Start of Given information

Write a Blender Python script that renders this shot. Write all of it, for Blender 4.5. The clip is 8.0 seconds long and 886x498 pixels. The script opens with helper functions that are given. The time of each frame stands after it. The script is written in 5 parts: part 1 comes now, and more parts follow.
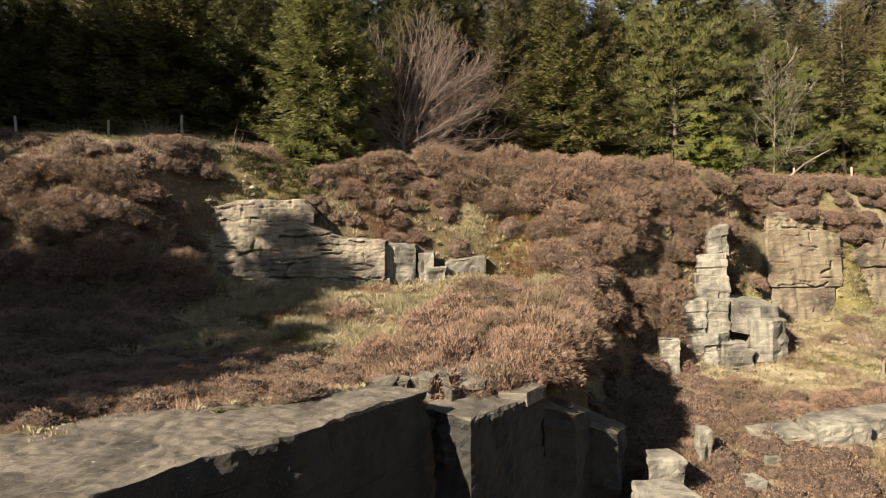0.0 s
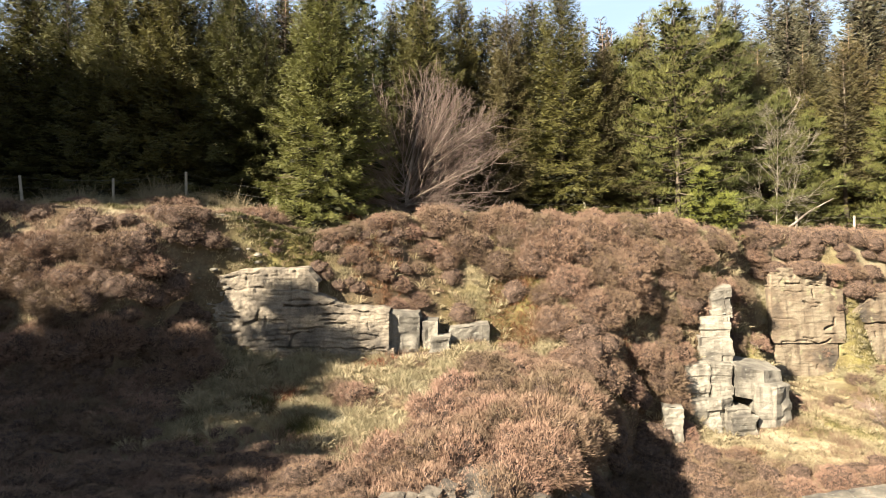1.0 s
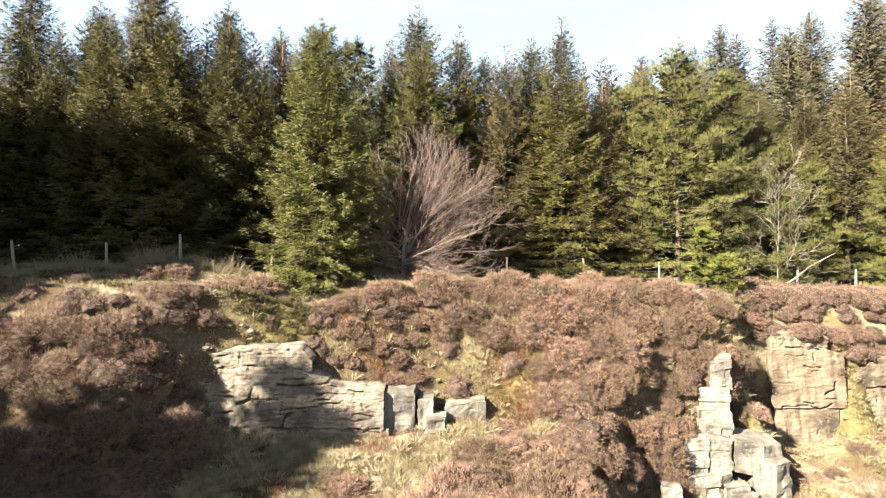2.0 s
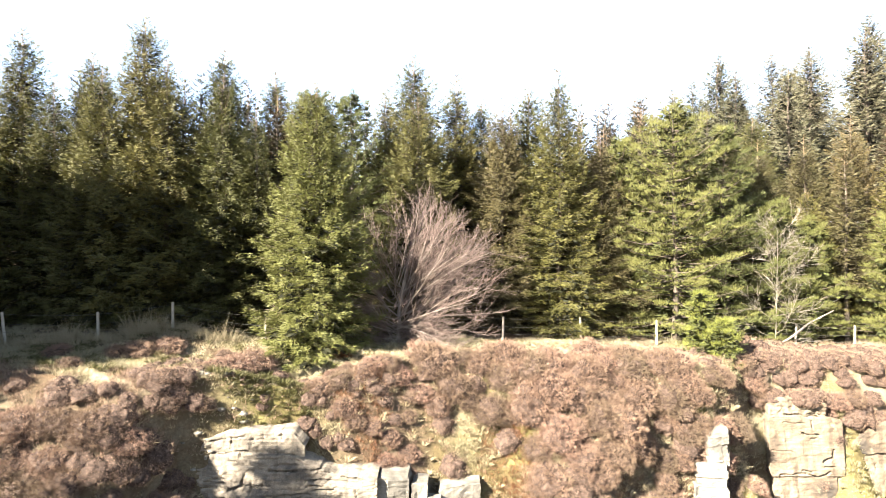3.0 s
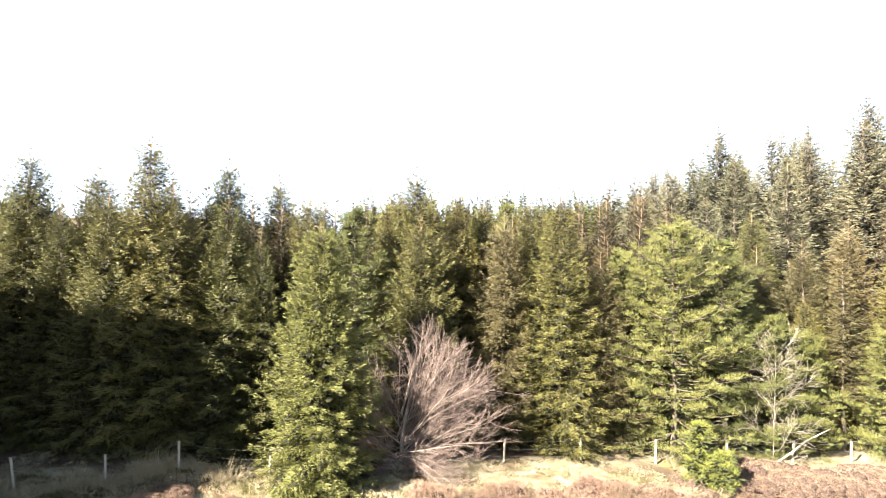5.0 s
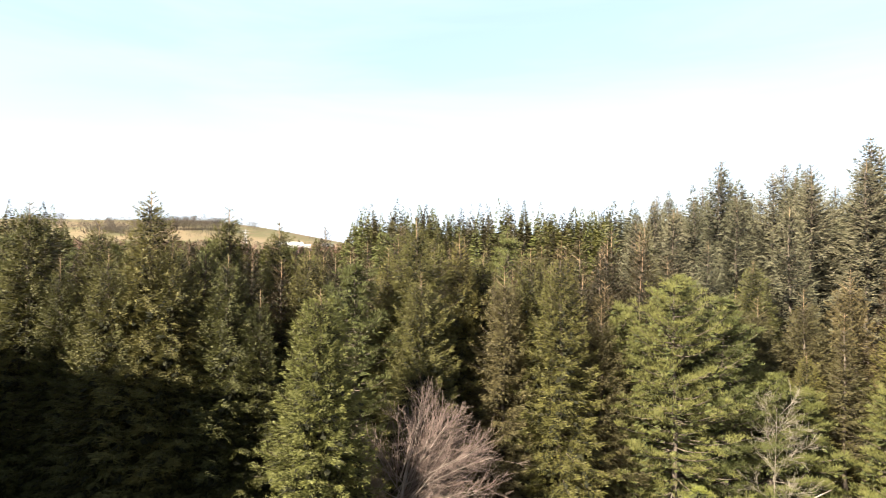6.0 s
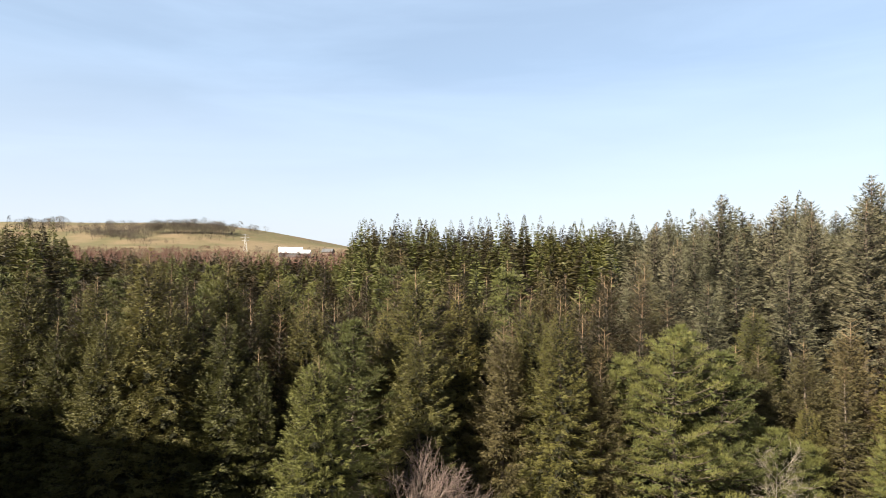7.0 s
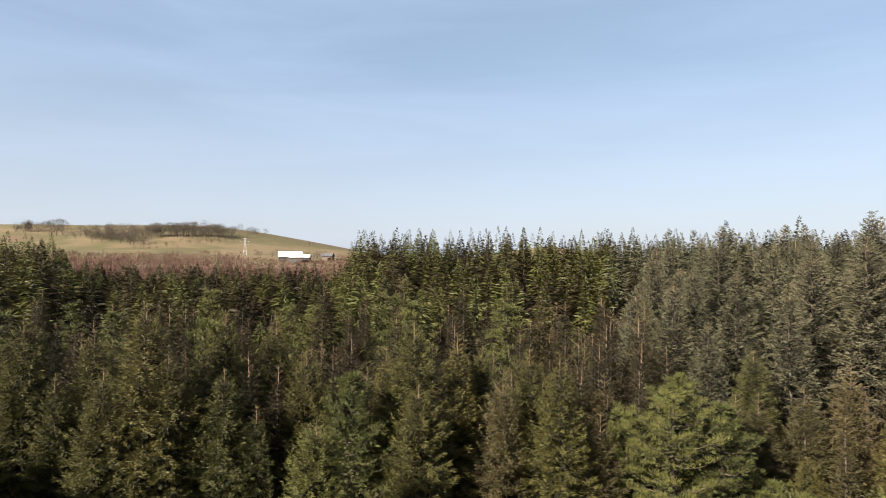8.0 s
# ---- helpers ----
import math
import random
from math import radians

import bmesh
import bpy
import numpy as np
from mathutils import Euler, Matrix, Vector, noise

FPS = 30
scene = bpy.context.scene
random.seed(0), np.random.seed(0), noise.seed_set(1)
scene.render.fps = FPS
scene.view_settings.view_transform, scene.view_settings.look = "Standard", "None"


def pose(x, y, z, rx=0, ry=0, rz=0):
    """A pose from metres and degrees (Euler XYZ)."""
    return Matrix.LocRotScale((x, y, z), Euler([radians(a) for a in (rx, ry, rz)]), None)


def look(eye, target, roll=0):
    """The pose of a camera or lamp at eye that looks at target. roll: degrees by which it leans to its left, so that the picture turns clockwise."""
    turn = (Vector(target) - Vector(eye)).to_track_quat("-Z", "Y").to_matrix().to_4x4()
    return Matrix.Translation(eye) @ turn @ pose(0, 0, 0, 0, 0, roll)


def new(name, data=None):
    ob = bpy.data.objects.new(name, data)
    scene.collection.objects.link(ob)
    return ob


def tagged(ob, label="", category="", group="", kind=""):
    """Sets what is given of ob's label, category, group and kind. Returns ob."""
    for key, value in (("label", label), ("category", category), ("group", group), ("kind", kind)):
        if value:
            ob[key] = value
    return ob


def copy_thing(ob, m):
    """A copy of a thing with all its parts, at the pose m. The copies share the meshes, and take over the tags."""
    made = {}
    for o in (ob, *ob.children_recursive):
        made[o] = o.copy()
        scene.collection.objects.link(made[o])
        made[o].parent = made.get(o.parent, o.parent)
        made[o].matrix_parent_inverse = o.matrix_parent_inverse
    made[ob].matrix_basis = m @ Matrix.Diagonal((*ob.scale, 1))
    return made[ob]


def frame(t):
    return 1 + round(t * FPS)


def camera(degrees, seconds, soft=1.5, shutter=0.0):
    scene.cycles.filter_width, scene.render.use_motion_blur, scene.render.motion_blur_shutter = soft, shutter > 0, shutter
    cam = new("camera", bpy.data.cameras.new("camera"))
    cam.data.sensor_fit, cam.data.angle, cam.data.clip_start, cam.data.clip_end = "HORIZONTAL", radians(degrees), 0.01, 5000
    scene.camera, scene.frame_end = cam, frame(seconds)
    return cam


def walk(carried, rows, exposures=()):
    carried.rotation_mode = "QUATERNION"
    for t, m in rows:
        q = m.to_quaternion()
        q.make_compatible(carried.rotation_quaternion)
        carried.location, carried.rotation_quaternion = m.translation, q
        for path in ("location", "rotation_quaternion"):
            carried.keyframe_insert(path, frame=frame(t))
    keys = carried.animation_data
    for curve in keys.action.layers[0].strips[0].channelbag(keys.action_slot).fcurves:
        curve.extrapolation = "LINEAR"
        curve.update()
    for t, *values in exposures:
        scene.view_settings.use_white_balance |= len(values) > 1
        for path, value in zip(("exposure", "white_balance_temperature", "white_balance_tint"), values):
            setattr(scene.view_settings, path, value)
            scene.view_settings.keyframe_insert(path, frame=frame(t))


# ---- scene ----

End of Given information

**Required task:**
Could you repeat all of the material exactly? Pictures should not be copied.

**Task output:**
Write a Blender Python script that renders this shot. Write all of it, for Blender 4.5. The clip is 8.0 seconds long and 886x498 pixels. The script opens with helper functions that are given. The time of each frame stands after it. The script is written in 5 parts: part 1 comes now, and more parts follow.
0.0 s
1.0 s
2.0 s
3.0 s
5.0 s
6.0 s
7.0 s
8.0 s
# ---- helpers ----
import math
import random
from math import radians

import bmesh
import bpy
import numpy as np
from mathutils import Euler, Matrix, Vector, noise

FPS = 30
scene = bpy.context.scene
random.seed(0), np.random.seed(0), noise.seed_set(1)
scene.render.fps = FPS
scene.view_settings.view_transform, scene.view_settings.look = "Standard", "None"


def pose(x, y, z, rx=0, ry=0, rz=0):
    """A pose from metres and degrees (Euler XYZ)."""
    return Matrix.LocRotScale((x, y, z), Euler([radians(a) for a in (rx, ry, rz)]), None)


def look(eye, target, roll=0):
    """The pose of a camera or lamp at eye that looks at target. roll: degrees by which it leans to its left, so that the picture turns clockwise."""
    turn = (Vector(target) - Vector(eye)).to_track_quat("-Z", "Y").to_matrix().to_4x4()
    return Matrix.Translation(eye) @ turn @ pose(0, 0, 0, 0, 0, roll)


def new(name, data=None):
    ob = bpy.data.objects.new(name, data)
    scene.collection.objects.link(ob)
    return ob


def tagged(ob, label="", category="", group="", kind=""):
    """Sets what is given of ob's label, category, group and kind. Returns ob."""
    for key, value in (("label", label), ("category", category), ("group", group), ("kind", kind)):
        if value:
            ob[key] = value
    return ob


def copy_thing(ob, m):
    """A copy of a thing with all its parts, at the pose m. The copies share the meshes, and take over the tags."""
    made = {}
    for o in (ob, *ob.children_recursive):
        made[o] = o.copy()
        scene.collection.objects.link(made[o])
        made[o].parent = made.get(o.parent, o.parent)
        made[o].matrix_parent_inverse = o.matrix_parent_inverse
    made[ob].matrix_basis = m @ Matrix.Diagonal((*ob.scale, 1))
    return made[ob]


def frame(t):
    return 1 + round(t * FPS)


def camera(degrees, seconds, soft=1.5, shutter=0.0):
    scene.cycles.filter_width, scene.render.use_motion_blur, scene.render.motion_blur_shutter = soft, shutter > 0, shutter
    cam = new("camera", bpy.data.cameras.new("camera"))
    cam.data.sensor_fit, cam.data.angle, cam.data.clip_start, cam.data.clip_end = "HORIZONTAL", radians(degrees), 0.01, 5000
    scene.camera, scene.frame_end = cam, frame(seconds)
    return cam


def walk(carried, rows, exposures=()):
    carried.rotation_mode = "QUATERNION"
    for t, m in rows:
        q = m.to_quaternion()
        q.make_compatible(carried.rotation_quaternion)
        carried.location, carried.rotation_quaternion = m.translation, q
        for path in ("location", "rotation_quaternion"):
            carried.keyframe_insert(path, frame=frame(t))
    keys = carried.animation_data
    for curve in keys.action.layers[0].strips[0].channelbag(keys.action_slot).fcurves:
        curve.extrapolation = "LINEAR"
        curve.update()
    for t, *values in exposures:
        scene.view_settings.use_white_balance |= len(values) > 1
        for path, value in zip(("exposure", "white_balance_temperature", "white_balance_tint"), values):
            setattr(scene.view_settings, path, value)
            scene.view_settings.keyframe_insert(path, frame=frame(t))


# ---- scene ----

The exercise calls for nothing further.